Krust – Hegel Dialect [Crosstown Rebels/Bandcamp]
Kirk Thompson is an absolutely central figure in jungle and drum’n’bass, from when the sound percolated out of East London into Bristol, home of so much bass-oriented UK music. Thompson, as DJ Krust, was part of Reprazent along with Roni Size, DJ Die, SUV and others, and while Roni Size was the big name out front, Krust’s production, orchestration, and sonic storytelling is next to none. His new album The Edge of Everything came 14 years after the previous, and it’s wonderful to have his music again at album length, with sumptuous 12-minute epics and weird little skits. Crosstown Rebels isn’t typically a drum’n’bass label, but while there’s bits of halftime and bits of ambient in there, it’s definitely all drum’n’bass at its roots, with some fiery break choppery and skittering drum machine programming, and plenty of punchy basslines. Unalloyed genius, easily an album of the year.

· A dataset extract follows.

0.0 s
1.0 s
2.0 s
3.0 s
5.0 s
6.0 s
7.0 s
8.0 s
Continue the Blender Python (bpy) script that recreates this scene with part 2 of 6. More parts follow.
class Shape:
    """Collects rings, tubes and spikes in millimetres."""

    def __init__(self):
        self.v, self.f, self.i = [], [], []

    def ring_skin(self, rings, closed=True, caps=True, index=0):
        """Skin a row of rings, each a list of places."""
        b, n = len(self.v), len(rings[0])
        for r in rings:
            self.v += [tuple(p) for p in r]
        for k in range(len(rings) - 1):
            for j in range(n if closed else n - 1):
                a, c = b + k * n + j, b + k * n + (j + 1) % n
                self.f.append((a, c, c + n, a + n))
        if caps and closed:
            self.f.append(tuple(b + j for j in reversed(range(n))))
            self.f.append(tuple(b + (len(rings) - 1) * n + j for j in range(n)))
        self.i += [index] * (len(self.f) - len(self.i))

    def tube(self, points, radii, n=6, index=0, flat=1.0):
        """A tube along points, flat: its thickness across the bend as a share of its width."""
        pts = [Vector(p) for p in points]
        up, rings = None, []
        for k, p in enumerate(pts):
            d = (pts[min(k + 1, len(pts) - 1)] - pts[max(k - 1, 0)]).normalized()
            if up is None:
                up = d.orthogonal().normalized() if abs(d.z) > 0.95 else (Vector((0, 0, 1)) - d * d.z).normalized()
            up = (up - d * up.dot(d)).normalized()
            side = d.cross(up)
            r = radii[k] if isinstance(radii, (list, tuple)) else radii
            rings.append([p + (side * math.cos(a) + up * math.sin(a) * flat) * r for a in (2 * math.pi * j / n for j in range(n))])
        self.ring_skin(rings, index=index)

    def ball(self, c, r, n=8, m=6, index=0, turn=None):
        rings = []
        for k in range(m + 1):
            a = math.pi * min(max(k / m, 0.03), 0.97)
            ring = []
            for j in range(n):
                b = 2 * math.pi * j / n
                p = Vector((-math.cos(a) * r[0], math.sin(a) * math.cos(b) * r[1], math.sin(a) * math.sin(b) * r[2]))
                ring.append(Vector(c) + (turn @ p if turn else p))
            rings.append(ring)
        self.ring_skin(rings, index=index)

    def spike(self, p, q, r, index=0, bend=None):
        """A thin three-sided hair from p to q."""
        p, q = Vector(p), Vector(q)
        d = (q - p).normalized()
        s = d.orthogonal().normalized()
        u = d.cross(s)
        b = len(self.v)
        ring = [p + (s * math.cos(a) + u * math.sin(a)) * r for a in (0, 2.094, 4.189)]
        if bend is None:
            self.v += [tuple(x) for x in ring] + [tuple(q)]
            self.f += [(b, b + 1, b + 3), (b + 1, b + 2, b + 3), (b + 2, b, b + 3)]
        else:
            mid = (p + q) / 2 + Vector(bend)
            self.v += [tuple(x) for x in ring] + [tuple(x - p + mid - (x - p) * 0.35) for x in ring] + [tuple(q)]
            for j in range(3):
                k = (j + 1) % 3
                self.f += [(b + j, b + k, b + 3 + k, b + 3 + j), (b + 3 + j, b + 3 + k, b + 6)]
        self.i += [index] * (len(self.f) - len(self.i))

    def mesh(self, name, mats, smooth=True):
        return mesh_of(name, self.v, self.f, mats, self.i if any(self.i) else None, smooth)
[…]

ASC – Intensity [Samurai Music/Bandcamp]
James Clements has been making drum’n’bass as ASC for over 20 years, as well as techno and other styles. He’s been strongly associated with the “autonomic” strain of dub-techno-infused d’n’b, and other more ambient stylings for a while, and it’s very exciting that Samurai Music have lured him back into hard-hitting jungle/d’n’b for an EP and now the Isolated Systems album this year – apparently with another release in this vein coming out early in 2021! Storming beats with complex programming recalling the legendary Arcon 2 (I said on air that he wasn’t on Bandcamp, but that’s recently changed – fuck yeah!) as well as the heyday of Photek, Paradox et al. What’s notable to me is that it’s not just nonstop beatfuckery and sub-bass – Clements pays attention to the need for harmonic movement, with falling synth pads that add just enough soulfulness to the proceedings, something which a lot of the harder & more complex jungle programmers today tend to not care about. Highly recommended!
A.G. Cook – A-Z [PC Music Bandcamp]
A.G. Cook – Waldhammer [PC Music Bandcamp]
I’ve had a difficult relationship with the PC Music phenomenon – I acknowledge the way they incorporate experimentalism into pop music, but most of what they release has been too shiny and, well, “pop” for me to get into. So I was quite pleased to discover that maximalist album from PC Music head honcho A.G. Cook was mostly very much my thing, and probably yours too. Over 7 “discs” (I don’t think there was an actual physical edition) of 7 tracks each, Cook covered a lot of ground, but there’s an idm/drill’n’bass thread throughout, along with the usual glitched vocals etc. The drill’n’bass beats, the Nord melodies on disc 5 and even the chopped vocals on disc 6 all bear a strong influence from Aphex Twin and other idm originals from the early-to-mid ’90s, but Cook’s musical background (he studied at Goldsmith’s in London) also comes out in “Waldhammer”‘s manic reworking of Beethoven’s Waldstein Piano Sonata.